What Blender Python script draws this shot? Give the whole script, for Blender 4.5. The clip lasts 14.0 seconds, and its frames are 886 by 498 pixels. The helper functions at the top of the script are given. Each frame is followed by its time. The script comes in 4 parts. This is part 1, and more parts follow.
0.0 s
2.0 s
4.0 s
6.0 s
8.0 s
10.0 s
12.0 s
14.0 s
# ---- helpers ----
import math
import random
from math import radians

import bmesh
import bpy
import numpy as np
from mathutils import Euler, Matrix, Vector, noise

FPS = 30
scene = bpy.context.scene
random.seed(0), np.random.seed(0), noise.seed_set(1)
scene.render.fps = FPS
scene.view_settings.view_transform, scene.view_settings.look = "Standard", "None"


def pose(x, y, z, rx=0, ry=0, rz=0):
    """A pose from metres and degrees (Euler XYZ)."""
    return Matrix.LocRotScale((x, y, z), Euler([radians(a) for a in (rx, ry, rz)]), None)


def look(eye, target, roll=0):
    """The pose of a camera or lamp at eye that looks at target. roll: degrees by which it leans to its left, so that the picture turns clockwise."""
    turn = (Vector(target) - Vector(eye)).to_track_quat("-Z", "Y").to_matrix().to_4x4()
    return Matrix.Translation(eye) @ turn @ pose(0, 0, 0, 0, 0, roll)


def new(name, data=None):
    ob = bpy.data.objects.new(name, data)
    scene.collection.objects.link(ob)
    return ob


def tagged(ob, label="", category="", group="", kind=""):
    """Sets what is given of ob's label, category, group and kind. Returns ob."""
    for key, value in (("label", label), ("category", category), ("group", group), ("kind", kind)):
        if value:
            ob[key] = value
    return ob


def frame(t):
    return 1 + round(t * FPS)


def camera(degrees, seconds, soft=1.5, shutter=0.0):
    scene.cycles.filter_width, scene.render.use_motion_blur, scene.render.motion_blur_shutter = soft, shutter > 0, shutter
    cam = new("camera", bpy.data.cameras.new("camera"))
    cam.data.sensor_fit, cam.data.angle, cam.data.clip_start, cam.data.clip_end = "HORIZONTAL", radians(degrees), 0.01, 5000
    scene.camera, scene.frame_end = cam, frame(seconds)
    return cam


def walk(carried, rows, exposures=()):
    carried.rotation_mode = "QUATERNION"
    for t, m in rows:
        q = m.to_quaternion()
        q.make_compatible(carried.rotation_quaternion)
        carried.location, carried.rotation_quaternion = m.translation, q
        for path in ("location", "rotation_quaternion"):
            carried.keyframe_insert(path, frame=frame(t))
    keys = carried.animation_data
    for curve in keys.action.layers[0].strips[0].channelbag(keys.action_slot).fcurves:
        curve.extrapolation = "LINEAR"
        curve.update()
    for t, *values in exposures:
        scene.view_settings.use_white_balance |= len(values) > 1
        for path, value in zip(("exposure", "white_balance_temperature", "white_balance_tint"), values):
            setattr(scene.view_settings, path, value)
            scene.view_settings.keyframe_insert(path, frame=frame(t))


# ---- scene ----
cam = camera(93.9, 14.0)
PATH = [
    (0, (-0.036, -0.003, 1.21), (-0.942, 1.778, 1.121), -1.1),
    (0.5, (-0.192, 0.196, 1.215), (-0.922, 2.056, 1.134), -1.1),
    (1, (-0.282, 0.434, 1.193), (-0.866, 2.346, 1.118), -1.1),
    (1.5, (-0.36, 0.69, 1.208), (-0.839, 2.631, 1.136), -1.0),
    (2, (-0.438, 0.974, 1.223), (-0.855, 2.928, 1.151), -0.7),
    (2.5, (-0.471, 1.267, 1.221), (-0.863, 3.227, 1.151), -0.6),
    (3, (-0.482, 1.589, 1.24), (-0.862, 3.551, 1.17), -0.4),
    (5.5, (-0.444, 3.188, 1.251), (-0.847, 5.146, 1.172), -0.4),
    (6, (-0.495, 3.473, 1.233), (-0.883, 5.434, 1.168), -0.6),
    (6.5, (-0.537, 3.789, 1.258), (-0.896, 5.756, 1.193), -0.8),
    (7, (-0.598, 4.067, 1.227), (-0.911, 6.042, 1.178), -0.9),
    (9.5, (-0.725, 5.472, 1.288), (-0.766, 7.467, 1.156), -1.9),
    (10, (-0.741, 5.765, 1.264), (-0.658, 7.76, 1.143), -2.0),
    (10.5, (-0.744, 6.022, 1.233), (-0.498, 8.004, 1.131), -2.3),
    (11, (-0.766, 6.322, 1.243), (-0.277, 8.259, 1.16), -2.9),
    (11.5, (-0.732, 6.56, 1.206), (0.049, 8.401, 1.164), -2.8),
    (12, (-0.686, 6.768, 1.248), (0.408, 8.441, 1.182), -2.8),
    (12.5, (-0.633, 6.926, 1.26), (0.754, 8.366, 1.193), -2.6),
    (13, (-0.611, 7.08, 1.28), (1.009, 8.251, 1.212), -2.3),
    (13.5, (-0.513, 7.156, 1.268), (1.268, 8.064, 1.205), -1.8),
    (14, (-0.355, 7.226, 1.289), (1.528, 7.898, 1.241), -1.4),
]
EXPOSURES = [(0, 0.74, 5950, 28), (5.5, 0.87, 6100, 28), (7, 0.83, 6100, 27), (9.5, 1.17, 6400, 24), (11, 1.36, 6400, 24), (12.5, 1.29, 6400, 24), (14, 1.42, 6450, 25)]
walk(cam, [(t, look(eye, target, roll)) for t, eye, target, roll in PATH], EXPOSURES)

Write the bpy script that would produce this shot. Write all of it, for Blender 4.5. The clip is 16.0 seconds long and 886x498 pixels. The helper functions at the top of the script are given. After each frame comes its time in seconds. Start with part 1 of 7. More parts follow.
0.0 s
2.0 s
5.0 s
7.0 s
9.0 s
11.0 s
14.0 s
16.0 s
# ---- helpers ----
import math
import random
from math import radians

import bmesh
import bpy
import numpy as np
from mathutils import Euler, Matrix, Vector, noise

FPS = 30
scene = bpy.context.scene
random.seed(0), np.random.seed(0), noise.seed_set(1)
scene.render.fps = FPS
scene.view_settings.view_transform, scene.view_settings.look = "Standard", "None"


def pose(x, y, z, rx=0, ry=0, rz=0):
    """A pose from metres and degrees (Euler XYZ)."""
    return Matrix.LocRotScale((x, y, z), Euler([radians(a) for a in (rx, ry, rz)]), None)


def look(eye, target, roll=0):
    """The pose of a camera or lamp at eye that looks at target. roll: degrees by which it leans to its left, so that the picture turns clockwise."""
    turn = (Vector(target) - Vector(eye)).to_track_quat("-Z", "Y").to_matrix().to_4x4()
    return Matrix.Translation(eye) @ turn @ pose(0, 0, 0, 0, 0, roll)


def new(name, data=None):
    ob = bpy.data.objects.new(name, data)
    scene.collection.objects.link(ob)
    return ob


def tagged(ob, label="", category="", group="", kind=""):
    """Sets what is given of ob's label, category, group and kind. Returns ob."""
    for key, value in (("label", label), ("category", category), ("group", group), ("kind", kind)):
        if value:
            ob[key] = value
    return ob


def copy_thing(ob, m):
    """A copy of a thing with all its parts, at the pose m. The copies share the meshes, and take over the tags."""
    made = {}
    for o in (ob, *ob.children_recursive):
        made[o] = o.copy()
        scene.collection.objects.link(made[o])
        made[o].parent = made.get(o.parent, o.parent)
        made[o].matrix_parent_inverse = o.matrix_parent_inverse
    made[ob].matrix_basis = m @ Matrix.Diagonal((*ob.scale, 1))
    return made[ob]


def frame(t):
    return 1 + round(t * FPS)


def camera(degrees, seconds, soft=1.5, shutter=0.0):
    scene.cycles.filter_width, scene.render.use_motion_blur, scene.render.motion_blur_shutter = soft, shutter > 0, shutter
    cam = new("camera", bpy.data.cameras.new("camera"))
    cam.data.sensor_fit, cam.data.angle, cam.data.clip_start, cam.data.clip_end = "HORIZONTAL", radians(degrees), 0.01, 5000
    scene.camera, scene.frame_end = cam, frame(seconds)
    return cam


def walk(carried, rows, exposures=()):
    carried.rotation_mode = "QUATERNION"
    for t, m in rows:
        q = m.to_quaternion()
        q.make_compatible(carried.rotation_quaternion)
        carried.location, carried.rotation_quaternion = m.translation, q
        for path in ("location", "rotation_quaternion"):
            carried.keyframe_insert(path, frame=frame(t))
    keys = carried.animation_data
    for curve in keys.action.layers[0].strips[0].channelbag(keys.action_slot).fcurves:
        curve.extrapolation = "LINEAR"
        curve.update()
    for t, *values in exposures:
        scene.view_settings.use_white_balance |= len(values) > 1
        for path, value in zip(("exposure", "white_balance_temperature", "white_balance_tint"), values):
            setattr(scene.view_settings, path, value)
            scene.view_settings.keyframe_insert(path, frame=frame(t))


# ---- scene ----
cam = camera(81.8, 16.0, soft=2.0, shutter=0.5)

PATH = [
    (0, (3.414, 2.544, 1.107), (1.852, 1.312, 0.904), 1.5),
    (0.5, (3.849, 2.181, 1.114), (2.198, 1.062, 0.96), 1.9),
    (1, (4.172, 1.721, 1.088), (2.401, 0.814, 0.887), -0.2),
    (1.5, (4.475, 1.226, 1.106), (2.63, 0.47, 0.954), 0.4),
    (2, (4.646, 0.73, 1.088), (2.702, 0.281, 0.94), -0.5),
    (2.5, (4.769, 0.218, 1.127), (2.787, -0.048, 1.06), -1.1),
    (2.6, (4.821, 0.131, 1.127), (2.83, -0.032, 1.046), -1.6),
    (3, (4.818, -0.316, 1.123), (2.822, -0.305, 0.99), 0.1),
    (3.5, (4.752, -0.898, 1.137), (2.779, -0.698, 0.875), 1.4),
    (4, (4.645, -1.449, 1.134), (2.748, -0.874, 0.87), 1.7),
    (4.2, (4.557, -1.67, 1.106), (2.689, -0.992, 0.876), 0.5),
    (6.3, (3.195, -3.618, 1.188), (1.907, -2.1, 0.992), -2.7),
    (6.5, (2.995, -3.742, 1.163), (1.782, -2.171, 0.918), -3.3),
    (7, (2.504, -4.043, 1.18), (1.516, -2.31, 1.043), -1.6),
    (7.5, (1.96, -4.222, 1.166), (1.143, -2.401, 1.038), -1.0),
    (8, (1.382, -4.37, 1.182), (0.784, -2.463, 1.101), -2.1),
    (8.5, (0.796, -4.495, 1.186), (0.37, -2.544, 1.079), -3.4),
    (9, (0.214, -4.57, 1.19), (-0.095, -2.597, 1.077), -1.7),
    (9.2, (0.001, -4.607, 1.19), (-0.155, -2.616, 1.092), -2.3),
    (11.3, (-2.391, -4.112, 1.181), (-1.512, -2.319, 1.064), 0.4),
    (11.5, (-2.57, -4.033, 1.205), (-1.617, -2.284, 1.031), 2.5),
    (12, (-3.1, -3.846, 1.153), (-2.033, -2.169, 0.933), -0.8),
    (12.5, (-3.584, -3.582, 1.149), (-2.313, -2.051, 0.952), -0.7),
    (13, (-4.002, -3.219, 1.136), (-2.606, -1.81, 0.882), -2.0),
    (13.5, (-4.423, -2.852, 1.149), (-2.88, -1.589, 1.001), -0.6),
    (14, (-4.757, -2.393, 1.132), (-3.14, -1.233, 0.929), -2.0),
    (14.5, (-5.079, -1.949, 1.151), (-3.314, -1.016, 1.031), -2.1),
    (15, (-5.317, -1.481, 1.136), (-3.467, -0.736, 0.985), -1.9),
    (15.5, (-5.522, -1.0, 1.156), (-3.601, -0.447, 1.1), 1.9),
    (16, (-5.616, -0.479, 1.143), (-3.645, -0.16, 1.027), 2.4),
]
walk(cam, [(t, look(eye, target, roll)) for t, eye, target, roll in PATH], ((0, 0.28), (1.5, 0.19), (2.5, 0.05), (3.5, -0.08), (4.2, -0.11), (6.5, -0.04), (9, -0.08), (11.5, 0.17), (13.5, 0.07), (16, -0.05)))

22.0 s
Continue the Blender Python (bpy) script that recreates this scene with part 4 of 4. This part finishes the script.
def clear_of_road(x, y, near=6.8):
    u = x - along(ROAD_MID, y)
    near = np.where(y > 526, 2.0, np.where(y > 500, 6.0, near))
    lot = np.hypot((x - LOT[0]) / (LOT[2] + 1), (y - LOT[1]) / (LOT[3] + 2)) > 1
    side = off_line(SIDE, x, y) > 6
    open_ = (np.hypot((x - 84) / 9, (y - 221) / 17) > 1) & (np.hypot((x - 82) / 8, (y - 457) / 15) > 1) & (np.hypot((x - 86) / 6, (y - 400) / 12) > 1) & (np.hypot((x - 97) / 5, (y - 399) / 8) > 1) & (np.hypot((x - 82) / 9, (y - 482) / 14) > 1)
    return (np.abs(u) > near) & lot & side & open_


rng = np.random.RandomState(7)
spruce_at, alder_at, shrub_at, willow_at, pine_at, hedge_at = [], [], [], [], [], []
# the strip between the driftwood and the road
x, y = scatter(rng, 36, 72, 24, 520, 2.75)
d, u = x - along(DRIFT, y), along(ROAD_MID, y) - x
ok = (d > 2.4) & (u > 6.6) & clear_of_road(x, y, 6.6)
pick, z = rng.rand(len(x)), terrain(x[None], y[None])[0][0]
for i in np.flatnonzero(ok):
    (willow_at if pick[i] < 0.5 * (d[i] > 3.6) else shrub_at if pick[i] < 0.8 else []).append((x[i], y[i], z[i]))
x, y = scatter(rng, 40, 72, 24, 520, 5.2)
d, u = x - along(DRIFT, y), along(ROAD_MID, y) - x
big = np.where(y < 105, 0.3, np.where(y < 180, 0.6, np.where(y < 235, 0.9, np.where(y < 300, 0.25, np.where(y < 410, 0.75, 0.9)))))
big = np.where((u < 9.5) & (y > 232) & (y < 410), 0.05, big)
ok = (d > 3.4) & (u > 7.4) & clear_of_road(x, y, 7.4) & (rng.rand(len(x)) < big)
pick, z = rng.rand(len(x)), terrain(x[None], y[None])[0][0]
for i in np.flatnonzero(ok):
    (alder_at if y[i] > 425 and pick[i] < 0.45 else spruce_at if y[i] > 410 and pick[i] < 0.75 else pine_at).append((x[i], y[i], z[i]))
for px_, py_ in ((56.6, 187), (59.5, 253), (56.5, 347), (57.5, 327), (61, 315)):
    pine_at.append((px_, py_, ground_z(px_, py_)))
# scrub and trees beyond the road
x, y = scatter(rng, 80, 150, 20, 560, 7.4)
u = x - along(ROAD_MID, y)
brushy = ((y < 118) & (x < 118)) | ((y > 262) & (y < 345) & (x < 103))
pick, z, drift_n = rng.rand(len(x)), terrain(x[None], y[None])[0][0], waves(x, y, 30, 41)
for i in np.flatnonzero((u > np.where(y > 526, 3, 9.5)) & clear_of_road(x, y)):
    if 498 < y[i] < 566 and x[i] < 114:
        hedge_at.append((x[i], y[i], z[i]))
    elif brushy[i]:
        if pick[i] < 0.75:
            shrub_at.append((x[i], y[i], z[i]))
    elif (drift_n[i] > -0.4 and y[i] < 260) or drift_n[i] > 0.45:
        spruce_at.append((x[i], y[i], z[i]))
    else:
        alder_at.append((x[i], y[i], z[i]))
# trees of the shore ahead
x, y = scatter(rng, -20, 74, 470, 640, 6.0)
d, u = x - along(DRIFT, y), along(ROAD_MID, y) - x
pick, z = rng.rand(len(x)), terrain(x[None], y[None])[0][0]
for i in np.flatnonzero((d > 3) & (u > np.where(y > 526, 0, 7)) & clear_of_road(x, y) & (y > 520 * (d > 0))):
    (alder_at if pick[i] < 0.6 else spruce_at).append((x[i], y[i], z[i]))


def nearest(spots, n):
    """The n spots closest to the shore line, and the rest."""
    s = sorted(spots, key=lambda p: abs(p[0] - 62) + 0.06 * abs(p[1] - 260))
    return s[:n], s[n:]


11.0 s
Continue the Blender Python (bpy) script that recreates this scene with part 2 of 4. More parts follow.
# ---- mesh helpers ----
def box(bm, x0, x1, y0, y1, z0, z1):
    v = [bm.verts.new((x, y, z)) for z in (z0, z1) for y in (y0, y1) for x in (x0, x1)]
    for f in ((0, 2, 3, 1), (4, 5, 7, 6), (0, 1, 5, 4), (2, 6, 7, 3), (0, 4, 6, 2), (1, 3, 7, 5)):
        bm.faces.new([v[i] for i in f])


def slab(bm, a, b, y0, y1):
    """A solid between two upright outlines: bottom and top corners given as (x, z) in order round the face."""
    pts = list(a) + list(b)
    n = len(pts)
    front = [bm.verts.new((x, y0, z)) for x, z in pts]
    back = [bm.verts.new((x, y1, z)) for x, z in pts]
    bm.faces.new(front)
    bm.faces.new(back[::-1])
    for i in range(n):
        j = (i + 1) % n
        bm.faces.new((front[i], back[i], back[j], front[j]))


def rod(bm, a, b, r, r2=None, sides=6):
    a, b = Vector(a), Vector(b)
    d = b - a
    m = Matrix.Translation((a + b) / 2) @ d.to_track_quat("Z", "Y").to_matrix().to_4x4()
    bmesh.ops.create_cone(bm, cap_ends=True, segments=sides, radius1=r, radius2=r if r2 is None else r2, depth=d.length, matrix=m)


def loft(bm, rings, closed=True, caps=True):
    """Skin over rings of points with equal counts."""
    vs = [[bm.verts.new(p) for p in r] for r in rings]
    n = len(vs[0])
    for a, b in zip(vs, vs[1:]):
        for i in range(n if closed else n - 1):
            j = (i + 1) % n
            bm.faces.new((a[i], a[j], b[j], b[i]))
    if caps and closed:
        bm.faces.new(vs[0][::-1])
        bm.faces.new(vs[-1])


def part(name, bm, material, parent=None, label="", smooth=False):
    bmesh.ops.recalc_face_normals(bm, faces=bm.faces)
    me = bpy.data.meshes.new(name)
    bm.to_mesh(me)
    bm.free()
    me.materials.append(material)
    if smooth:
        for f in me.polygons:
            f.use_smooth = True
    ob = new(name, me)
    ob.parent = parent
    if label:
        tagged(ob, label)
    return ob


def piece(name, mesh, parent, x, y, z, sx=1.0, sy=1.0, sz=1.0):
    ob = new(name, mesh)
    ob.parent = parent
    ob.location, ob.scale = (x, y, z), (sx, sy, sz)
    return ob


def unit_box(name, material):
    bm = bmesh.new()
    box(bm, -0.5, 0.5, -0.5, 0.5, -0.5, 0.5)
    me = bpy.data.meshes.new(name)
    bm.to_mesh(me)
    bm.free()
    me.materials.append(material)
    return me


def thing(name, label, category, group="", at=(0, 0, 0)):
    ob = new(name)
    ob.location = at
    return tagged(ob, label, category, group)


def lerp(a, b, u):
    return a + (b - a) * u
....
Exercise aim: Locate all lines in the listing above with the word "given" and copy them.

Exercise answer:
What Blender Python script draws this shot? Give the whole script, for Blender 4.5. The clip lasts 14.0 seconds, and its frames are 886 by 498 pixels. The helper functions at the top of the script are given. Each frame is followed by its time. The script comes in 4 parts. This is part 1, and more parts follow.
    """Sets what is given of ob's label, category, group and kind. Returns ob."""
Write the bpy script that would produce this shot. Write all of it, for Blender 4.5. The clip is 16.0 seconds long and 886x498 pixels. The helper functions at the top of the script are given. After each frame comes its time in seconds. Start with part 1 of 7. More parts follow.
    """Sets what is given of ob's label, category, group and kind. Returns ob."""
    """A solid between two upright outlines: bottom and top corners given as (x, z) in order round the face."""